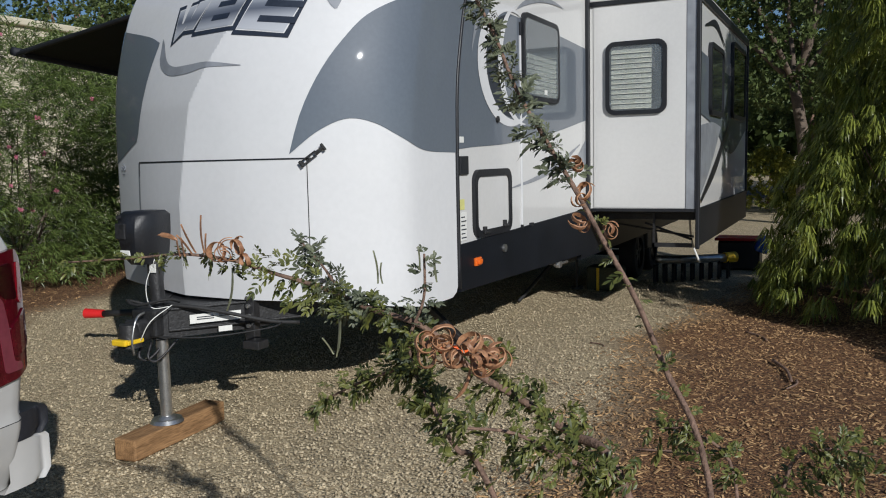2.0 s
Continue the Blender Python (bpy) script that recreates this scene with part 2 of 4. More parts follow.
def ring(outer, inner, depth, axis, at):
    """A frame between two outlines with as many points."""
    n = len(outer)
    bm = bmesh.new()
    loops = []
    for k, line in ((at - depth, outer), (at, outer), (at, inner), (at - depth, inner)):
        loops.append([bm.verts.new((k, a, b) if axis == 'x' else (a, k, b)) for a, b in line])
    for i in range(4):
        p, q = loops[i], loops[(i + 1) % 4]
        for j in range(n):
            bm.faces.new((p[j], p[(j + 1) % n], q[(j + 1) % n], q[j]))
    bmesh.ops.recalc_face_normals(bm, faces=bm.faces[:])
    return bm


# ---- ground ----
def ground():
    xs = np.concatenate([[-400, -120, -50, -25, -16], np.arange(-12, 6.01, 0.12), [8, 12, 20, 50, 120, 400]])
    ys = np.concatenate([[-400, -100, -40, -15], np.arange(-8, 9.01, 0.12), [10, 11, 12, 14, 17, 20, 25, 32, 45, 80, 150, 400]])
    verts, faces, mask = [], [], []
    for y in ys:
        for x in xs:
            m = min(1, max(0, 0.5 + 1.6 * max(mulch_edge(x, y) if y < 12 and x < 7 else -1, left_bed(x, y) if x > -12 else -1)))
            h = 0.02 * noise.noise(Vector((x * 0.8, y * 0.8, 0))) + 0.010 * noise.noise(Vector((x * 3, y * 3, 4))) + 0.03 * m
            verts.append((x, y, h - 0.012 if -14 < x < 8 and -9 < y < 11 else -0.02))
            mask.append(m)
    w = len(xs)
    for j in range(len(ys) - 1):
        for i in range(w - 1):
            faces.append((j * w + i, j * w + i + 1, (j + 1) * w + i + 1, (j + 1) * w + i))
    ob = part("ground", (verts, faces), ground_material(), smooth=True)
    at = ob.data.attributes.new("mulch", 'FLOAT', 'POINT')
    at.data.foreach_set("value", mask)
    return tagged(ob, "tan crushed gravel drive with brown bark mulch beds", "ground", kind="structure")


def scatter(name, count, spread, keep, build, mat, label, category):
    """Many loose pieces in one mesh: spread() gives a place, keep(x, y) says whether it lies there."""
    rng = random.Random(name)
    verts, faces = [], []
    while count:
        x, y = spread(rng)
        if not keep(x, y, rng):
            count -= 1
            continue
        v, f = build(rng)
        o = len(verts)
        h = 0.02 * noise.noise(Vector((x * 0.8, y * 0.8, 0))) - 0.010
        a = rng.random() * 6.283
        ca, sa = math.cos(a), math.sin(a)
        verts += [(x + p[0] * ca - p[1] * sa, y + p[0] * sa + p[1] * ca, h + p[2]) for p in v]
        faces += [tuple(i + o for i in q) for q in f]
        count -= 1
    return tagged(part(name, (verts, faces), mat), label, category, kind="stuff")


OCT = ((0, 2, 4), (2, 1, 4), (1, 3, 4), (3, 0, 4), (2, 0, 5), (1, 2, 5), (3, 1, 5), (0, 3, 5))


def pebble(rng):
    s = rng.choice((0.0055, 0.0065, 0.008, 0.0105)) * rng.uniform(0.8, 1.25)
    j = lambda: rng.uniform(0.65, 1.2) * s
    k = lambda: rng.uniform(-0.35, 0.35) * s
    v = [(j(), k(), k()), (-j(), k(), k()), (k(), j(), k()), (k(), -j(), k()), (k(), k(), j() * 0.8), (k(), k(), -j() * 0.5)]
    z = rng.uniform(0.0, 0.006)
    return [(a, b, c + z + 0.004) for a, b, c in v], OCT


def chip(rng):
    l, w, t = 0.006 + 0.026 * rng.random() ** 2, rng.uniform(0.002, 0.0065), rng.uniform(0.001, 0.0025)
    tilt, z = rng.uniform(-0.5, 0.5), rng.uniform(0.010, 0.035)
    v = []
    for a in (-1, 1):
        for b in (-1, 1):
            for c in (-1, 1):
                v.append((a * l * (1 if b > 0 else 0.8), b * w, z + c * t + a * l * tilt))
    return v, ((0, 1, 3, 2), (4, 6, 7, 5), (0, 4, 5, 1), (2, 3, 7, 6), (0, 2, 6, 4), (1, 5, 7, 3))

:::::

## Work to be completed:
Copy each line containing the word "part" from the data.

## Solved exercise:
Continue the Blender Python (bpy) script that recreates this scene with part 2 of 4. More parts follow.
    ob = part("ground", (verts, faces), ground_material(), smooth=True)
    return tagged(part(name, (verts, faces), mat), label, category, kind="stuff")